◆ **Collected material**
####

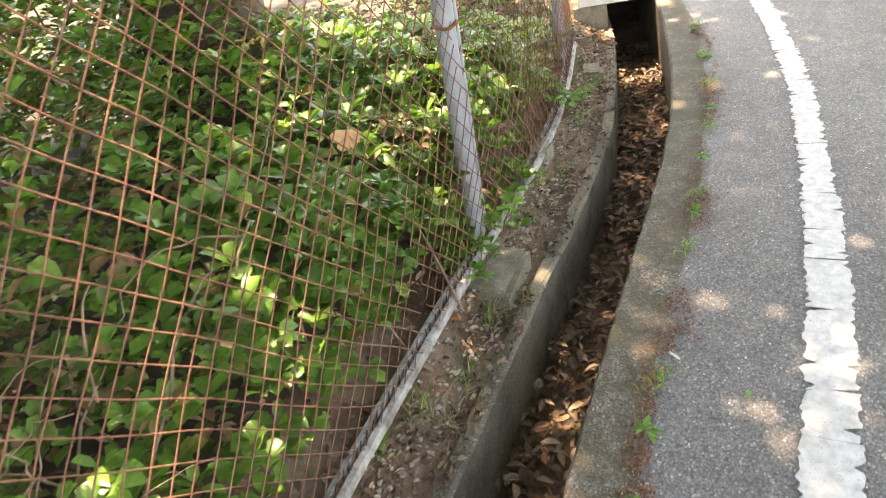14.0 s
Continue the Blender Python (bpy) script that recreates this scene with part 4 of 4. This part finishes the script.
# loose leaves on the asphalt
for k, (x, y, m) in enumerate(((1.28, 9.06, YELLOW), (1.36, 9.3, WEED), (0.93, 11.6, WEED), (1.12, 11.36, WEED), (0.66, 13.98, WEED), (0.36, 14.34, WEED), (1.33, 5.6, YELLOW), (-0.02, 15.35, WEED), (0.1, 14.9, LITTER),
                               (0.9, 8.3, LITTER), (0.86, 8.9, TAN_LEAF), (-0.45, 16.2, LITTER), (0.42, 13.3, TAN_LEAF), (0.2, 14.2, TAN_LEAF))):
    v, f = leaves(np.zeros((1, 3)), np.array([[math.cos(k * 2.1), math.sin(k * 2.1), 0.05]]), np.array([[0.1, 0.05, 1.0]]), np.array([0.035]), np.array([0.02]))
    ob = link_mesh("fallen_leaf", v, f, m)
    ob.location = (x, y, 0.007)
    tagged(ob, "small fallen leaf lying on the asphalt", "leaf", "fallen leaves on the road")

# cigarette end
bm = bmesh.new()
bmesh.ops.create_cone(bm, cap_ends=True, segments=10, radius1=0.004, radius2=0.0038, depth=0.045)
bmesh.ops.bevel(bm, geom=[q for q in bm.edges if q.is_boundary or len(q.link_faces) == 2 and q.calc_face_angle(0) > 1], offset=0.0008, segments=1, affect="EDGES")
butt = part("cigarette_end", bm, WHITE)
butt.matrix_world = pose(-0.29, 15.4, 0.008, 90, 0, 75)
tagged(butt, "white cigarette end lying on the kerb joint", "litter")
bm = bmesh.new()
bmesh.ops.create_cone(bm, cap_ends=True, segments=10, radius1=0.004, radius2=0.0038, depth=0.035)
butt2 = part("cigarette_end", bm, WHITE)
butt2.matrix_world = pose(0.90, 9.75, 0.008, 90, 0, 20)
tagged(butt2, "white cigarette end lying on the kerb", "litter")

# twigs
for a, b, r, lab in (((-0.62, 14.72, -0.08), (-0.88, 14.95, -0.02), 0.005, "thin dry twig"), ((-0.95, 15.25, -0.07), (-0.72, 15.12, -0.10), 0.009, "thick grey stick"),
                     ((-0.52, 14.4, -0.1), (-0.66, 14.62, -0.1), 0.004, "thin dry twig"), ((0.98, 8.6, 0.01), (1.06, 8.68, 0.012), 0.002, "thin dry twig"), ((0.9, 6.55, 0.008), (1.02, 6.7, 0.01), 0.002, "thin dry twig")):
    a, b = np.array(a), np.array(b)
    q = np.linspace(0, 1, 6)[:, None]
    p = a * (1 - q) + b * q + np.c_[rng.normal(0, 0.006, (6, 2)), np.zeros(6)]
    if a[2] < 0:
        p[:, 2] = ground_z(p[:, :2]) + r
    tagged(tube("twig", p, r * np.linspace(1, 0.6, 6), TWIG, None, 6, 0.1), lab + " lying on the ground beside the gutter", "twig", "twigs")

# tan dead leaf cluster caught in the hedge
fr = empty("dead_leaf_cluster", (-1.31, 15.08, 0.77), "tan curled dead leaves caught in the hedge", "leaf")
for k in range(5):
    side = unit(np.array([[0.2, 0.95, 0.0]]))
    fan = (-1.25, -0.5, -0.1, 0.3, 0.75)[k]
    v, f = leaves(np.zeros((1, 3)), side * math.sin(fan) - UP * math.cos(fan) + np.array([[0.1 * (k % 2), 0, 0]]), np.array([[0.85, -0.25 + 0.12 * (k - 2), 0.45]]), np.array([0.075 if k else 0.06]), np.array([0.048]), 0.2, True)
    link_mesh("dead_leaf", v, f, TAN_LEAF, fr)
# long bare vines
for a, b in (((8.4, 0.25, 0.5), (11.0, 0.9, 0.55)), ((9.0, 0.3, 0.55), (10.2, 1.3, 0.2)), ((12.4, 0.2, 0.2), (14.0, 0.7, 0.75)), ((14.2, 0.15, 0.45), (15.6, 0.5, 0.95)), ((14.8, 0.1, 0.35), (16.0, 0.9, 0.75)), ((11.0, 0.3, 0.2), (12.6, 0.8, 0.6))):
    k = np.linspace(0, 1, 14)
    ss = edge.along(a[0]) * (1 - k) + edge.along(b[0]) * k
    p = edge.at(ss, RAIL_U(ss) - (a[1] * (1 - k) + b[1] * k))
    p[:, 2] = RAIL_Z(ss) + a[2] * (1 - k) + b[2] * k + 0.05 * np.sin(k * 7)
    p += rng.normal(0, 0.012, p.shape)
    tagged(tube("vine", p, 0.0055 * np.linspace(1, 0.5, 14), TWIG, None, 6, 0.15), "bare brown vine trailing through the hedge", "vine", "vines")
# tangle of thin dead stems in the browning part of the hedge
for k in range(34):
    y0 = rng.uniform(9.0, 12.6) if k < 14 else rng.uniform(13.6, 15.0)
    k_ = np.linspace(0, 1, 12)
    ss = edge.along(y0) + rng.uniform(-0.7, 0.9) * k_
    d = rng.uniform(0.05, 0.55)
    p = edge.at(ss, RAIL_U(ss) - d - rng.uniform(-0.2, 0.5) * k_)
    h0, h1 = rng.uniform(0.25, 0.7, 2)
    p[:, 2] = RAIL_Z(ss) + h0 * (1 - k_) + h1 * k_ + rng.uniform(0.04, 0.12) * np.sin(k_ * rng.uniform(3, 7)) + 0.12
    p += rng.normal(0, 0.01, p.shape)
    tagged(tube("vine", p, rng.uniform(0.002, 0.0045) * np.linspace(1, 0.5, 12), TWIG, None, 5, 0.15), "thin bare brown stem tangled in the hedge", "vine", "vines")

####

◆ **Given request**
Leave the images out and output the remaining material exactly as it stands.

◆ **Final result**
14.0 s
Continue the Blender Python (bpy) script that recreates this scene with part 4 of 4. This part finishes the script.
# loose leaves on the asphalt
for k, (x, y, m) in enumerate(((1.28, 9.06, YELLOW), (1.36, 9.3, WEED), (0.93, 11.6, WEED), (1.12, 11.36, WEED), (0.66, 13.98, WEED), (0.36, 14.34, WEED), (1.33, 5.6, YELLOW), (-0.02, 15.35, WEED), (0.1, 14.9, LITTER),
                               (0.9, 8.3, LITTER), (0.86, 8.9, TAN_LEAF), (-0.45, 16.2, LITTER), (0.42, 13.3, TAN_LEAF), (0.2, 14.2, TAN_LEAF))):
    v, f = leaves(np.zeros((1, 3)), np.array([[math.cos(k * 2.1), math.sin(k * 2.1), 0.05]]), np.array([[0.1, 0.05, 1.0]]), np.array([0.035]), np.array([0.02]))
    ob = link_mesh("fallen_leaf", v, f, m)
    ob.location = (x, y, 0.007)
    tagged(ob, "small fallen leaf lying on the asphalt", "leaf", "fallen leaves on the road")

# cigarette end
bm = bmesh.new()
bmesh.ops.create_cone(bm, cap_ends=True, segments=10, radius1=0.004, radius2=0.0038, depth=0.045)
bmesh.ops.bevel(bm, geom=[q for q in bm.edges if q.is_boundary or len(q.link_faces) == 2 and q.calc_face_angle(0) > 1], offset=0.0008, segments=1, affect="EDGES")
butt = part("cigarette_end", bm, WHITE)
butt.matrix_world = pose(-0.29, 15.4, 0.008, 90, 0, 75)
tagged(butt, "white cigarette end lying on the kerb joint", "litter")
bm = bmesh.new()
bmesh.ops.create_cone(bm, cap_ends=True, segments=10, radius1=0.004, radius2=0.0038, depth=0.035)
butt2 = part("cigarette_end", bm, WHITE)
butt2.matrix_world = pose(0.90, 9.75, 0.008, 90, 0, 20)
tagged(butt2, "white cigarette end lying on the kerb", "litter")

# twigs
for a, b, r, lab in (((-0.62, 14.72, -0.08), (-0.88, 14.95, -0.02), 0.005, "thin dry twig"), ((-0.95, 15.25, -0.07), (-0.72, 15.12, -0.10), 0.009, "thick grey stick"),
                     ((-0.52, 14.4, -0.1), (-0.66, 14.62, -0.1), 0.004, "thin dry twig"), ((0.98, 8.6, 0.01), (1.06, 8.68, 0.012), 0.002, "thin dry twig"), ((0.9, 6.55, 0.008), (1.02, 6.7, 0.01), 0.002, "thin dry twig")):
    a, b = np.array(a), np.array(b)
    q = np.linspace(0, 1, 6)[:, None]
    p = a * (1 - q) + b * q + np.c_[rng.normal(0, 0.006, (6, 2)), np.zeros(6)]
    if a[2] < 0:
        p[:, 2] = ground_z(p[:, :2]) + r
    tagged(tube("twig", p, r * np.linspace(1, 0.6, 6), TWIG, None, 6, 0.1), lab + " lying on the ground beside the gutter", "twig", "twigs")

# tan dead leaf cluster caught in the hedge
fr = empty("dead_leaf_cluster", (-1.31, 15.08, 0.77), "tan curled dead leaves caught in the hedge", "leaf")
for k in range(5):
    side = unit(np.array([[0.2, 0.95, 0.0]]))
    fan = (-1.25, -0.5, -0.1, 0.3, 0.75)[k]
    v, f = leaves(np.zeros((1, 3)), side * math.sin(fan) - UP * math.cos(fan) + np.array([[0.1 * (k % 2), 0, 0]]), np.array([[0.85, -0.25 + 0.12 * (k - 2), 0.45]]), np.array([0.075 if k else 0.06]), np.array([0.048]), 0.2, True)
    link_mesh("dead_leaf", v, f, TAN_LEAF, fr)
# long bare vines
for a, b in (((8.4, 0.25, 0.5), (11.0, 0.9, 0.55)), ((9.0, 0.3, 0.55), (10.2, 1.3, 0.2)), ((12.4, 0.2, 0.2), (14.0, 0.7, 0.75)), ((14.2, 0.15, 0.45), (15.6, 0.5, 0.95)), ((14.8, 0.1, 0.35), (16.0, 0.9, 0.75)), ((11.0, 0.3, 0.2), (12.6, 0.8, 0.6))):
    k = np.linspace(0, 1, 14)
    ss = edge.along(a[0]) * (1 - k) + edge.along(b[0]) * k
    p = edge.at(ss, RAIL_U(ss) - (a[1] * (1 - k) + b[1] * k))
    p[:, 2] = RAIL_Z(ss) + a[2] * (1 - k) + b[2] * k + 0.05 * np.sin(k * 7)
    p += rng.normal(0, 0.012, p.shape)
    tagged(tube("vine", p, 0.0055 * np.linspace(1, 0.5, 14), TWIG, None, 6, 0.15), "bare brown vine trailing through the hedge", "vine", "vines")
# tangle of thin dead stems in the browning part of the hedge
for k in range(34):
    y0 = rng.uniform(9.0, 12.6) if k < 14 else rng.uniform(13.6, 15.0)
    k_ = np.linspace(0, 1, 12)
    ss = edge.along(y0) + rng.uniform(-0.7, 0.9) * k_
    d = rng.uniform(0.05, 0.55)
    p = edge.at(ss, RAIL_U(ss) - d - rng.uniform(-0.2, 0.5) * k_)
    h0, h1 = rng.uniform(0.25, 0.7, 2)
    p[:, 2] = RAIL_Z(ss) + h0 * (1 - k_) + h1 * k_ + rng.uniform(0.04, 0.12) * np.sin(k_ * rng.uniform(3, 7)) + 0.12
    p += rng.normal(0, 0.01, p.shape)
    tagged(tube("vine", p, rng.uniform(0.002, 0.0045) * np.linspace(1, 0.5, 12), TWIG, None, 5, 0.15), "thin bare brown stem tangled in the hedge", "vine", "vines")